What is needed:
Set down all of the data that follows word for word, without the images.

Supplied material:
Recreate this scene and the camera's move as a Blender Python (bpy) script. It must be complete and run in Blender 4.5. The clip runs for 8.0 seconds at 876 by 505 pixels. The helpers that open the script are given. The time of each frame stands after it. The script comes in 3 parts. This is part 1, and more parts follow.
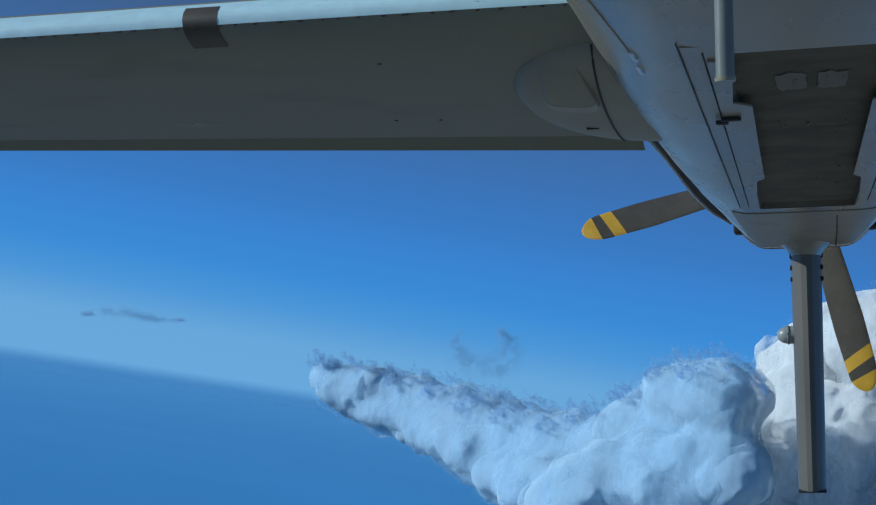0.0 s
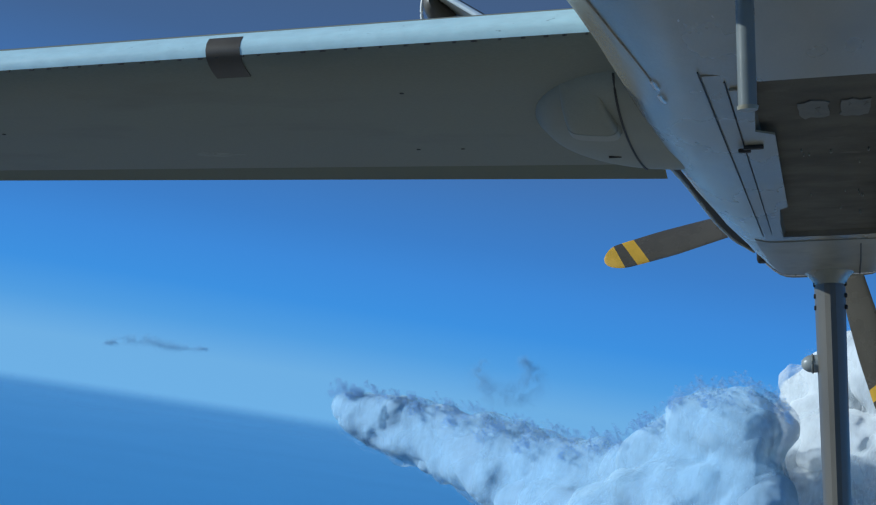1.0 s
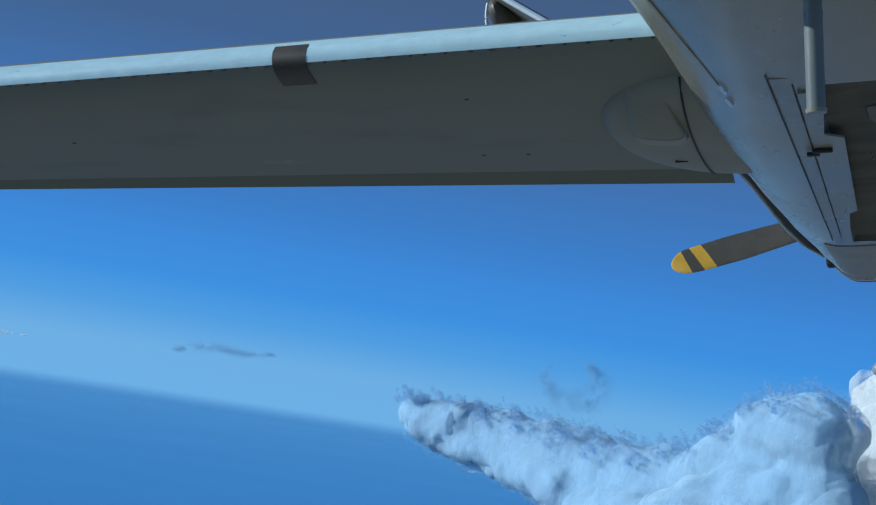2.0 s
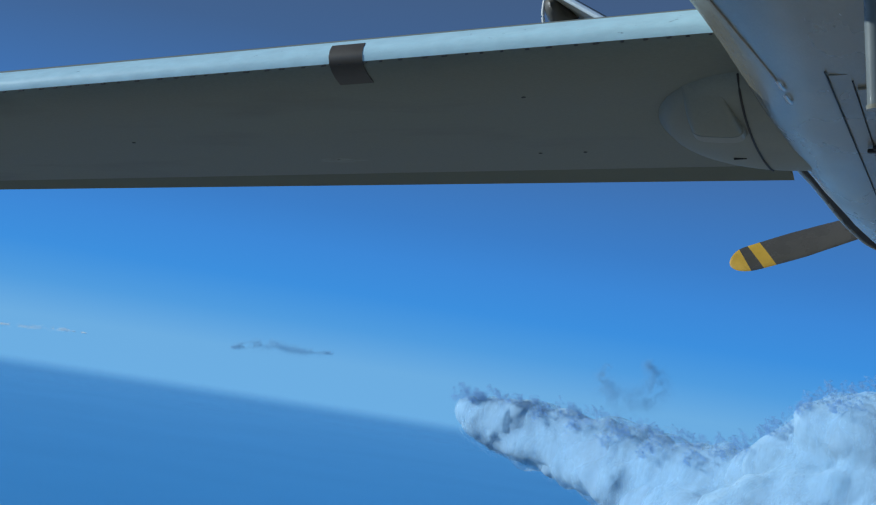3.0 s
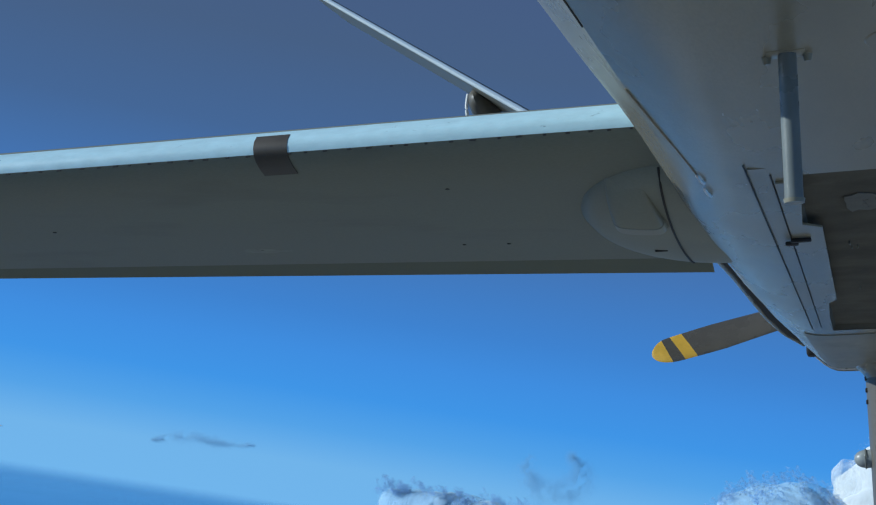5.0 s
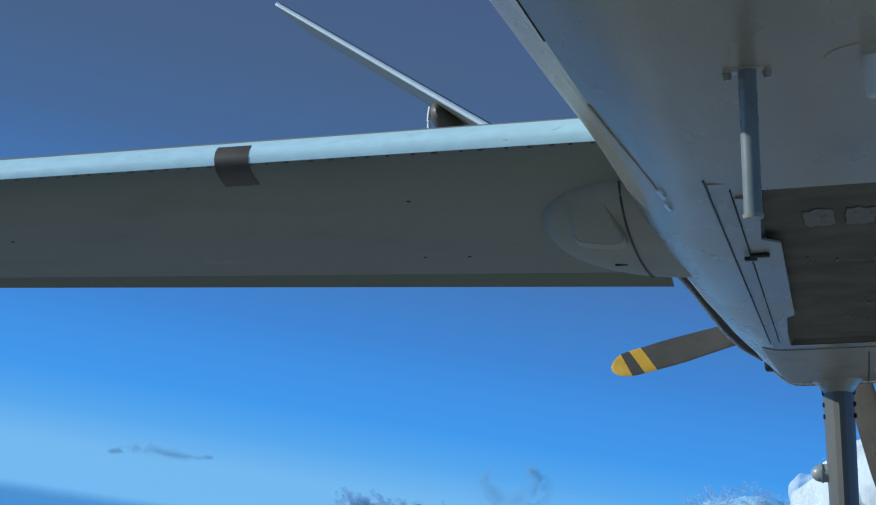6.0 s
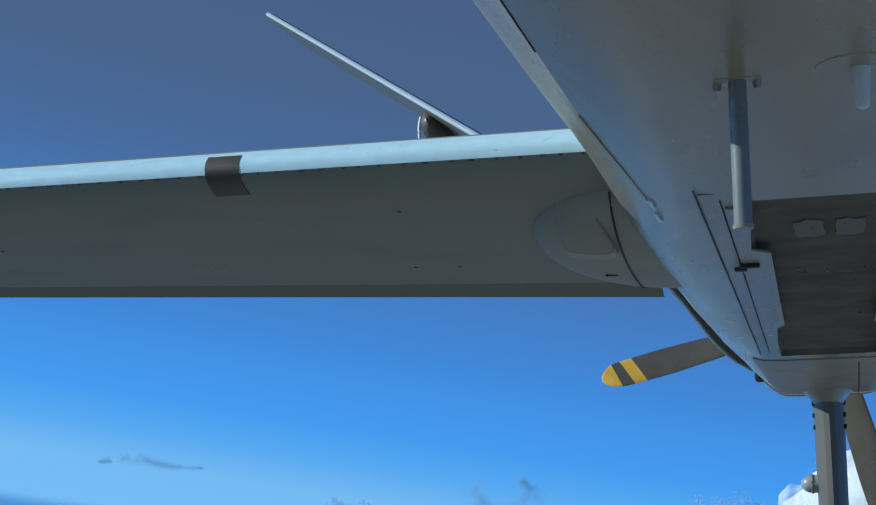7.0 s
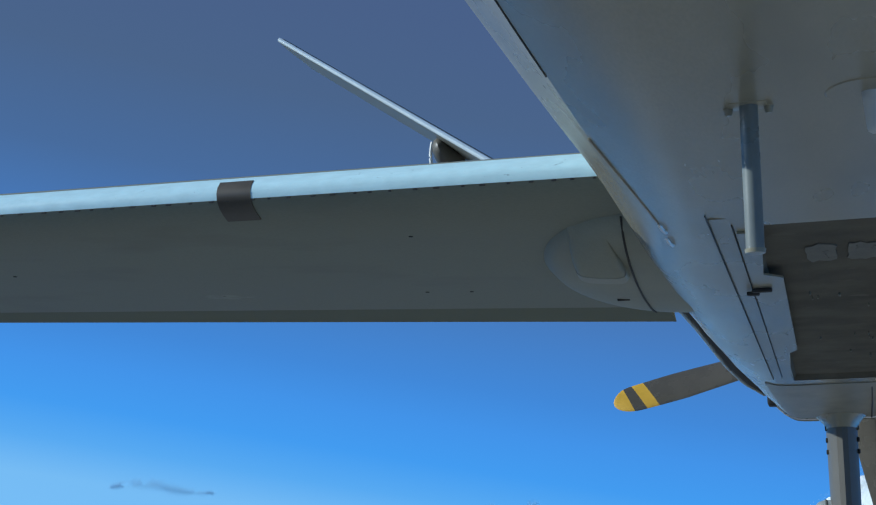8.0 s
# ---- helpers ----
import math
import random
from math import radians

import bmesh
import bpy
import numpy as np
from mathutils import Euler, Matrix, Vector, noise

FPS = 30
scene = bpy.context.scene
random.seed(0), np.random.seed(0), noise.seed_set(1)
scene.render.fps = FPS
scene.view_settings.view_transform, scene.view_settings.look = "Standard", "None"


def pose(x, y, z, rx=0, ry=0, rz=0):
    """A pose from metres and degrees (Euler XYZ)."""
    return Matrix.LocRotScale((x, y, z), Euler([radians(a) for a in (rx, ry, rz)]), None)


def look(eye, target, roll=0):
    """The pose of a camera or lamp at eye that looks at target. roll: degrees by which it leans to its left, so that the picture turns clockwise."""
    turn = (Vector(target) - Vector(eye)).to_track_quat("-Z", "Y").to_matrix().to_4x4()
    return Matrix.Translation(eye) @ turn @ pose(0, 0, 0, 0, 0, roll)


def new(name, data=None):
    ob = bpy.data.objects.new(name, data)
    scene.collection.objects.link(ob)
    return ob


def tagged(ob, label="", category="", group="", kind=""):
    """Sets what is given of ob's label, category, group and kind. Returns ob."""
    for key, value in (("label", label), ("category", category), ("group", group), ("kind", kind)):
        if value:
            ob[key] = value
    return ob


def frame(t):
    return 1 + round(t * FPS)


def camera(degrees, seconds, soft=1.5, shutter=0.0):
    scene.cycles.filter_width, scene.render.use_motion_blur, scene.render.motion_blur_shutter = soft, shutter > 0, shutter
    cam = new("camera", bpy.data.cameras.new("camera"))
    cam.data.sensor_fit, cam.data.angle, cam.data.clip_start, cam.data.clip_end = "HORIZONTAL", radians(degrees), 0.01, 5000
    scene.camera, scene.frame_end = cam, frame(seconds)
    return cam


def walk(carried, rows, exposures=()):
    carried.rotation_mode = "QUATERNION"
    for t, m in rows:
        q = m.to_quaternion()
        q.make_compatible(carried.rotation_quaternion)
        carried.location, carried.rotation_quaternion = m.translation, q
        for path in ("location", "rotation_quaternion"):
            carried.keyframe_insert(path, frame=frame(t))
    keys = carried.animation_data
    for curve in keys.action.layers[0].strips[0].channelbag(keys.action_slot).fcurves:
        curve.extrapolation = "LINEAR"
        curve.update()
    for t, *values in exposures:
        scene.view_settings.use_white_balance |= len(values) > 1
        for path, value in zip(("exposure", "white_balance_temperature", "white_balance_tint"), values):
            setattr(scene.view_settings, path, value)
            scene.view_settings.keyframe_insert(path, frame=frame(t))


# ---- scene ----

Result of this task:
Recreate this scene and the camera's move as a Blender Python (bpy) script. It must be complete and run in Blender 4.5. The clip runs for 8.0 seconds at 876 by 505 pixels. The helpers that open the script are given. The time of each frame stands after it. The script comes in 3 parts. This is part 1, and more parts follow.
0.0 s
1.0 s
2.0 s
3.0 s
5.0 s
6.0 s
7.0 s
8.0 s
# ---- helpers ----
import math
import random
from math import radians

import bmesh
import bpy
import numpy as np
from mathutils import Euler, Matrix, Vector, noise

FPS = 30
scene = bpy.context.scene
random.seed(0), np.random.seed(0), noise.seed_set(1)
scene.render.fps = FPS
scene.view_settings.view_transform, scene.view_settings.look = "Standard", "None"


def pose(x, y, z, rx=0, ry=0, rz=0):
    """A pose from metres and degrees (Euler XYZ)."""
    return Matrix.LocRotScale((x, y, z), Euler([radians(a) for a in (rx, ry, rz)]), None)


def look(eye, target, roll=0):
    """The pose of a camera or lamp at eye that looks at target. roll: degrees by which it leans to its left, so that the picture turns clockwise."""
    turn = (Vector(target) - Vector(eye)).to_track_quat("-Z", "Y").to_matrix().to_4x4()
    return Matrix.Translation(eye) @ turn @ pose(0, 0, 0, 0, 0, roll)


def new(name, data=None):
    ob = bpy.data.objects.new(name, data)
    scene.collection.objects.link(ob)
    return ob


def tagged(ob, label="", category="", group="", kind=""):
    """Sets what is given of ob's label, category, group and kind. Returns ob."""
    for key, value in (("label", label), ("category", category), ("group", group), ("kind", kind)):
        if value:
            ob[key] = value
    return ob


def frame(t):
    return 1 + round(t * FPS)


def camera(degrees, seconds, soft=1.5, shutter=0.0):
    scene.cycles.filter_width, scene.render.use_motion_blur, scene.render.motion_blur_shutter = soft, shutter > 0, shutter
    cam = new("camera", bpy.data.cameras.new("camera"))
    cam.data.sensor_fit, cam.data.angle, cam.data.clip_start, cam.data.clip_end = "HORIZONTAL", radians(degrees), 0.01, 5000
    scene.camera, scene.frame_end = cam, frame(seconds)
    return cam


def walk(carried, rows, exposures=()):
    carried.rotation_mode = "QUATERNION"
    for t, m in rows:
        q = m.to_quaternion()
        q.make_compatible(carried.rotation_quaternion)
        carried.location, carried.rotation_quaternion = m.translation, q
        for path in ("location", "rotation_quaternion"):
            carried.keyframe_insert(path, frame=frame(t))
    keys = carried.animation_data
    for curve in keys.action.layers[0].strips[0].channelbag(keys.action_slot).fcurves:
        curve.extrapolation = "LINEAR"
        curve.update()
    for t, *values in exposures:
        scene.view_settings.use_white_balance |= len(values) > 1
        for path, value in zip(("exposure", "white_balance_temperature", "white_balance_tint"), values):
            setattr(scene.view_settings, path, value)
            scene.view_settings.keyframe_insert(path, frame=frame(t))


# ---- scene ----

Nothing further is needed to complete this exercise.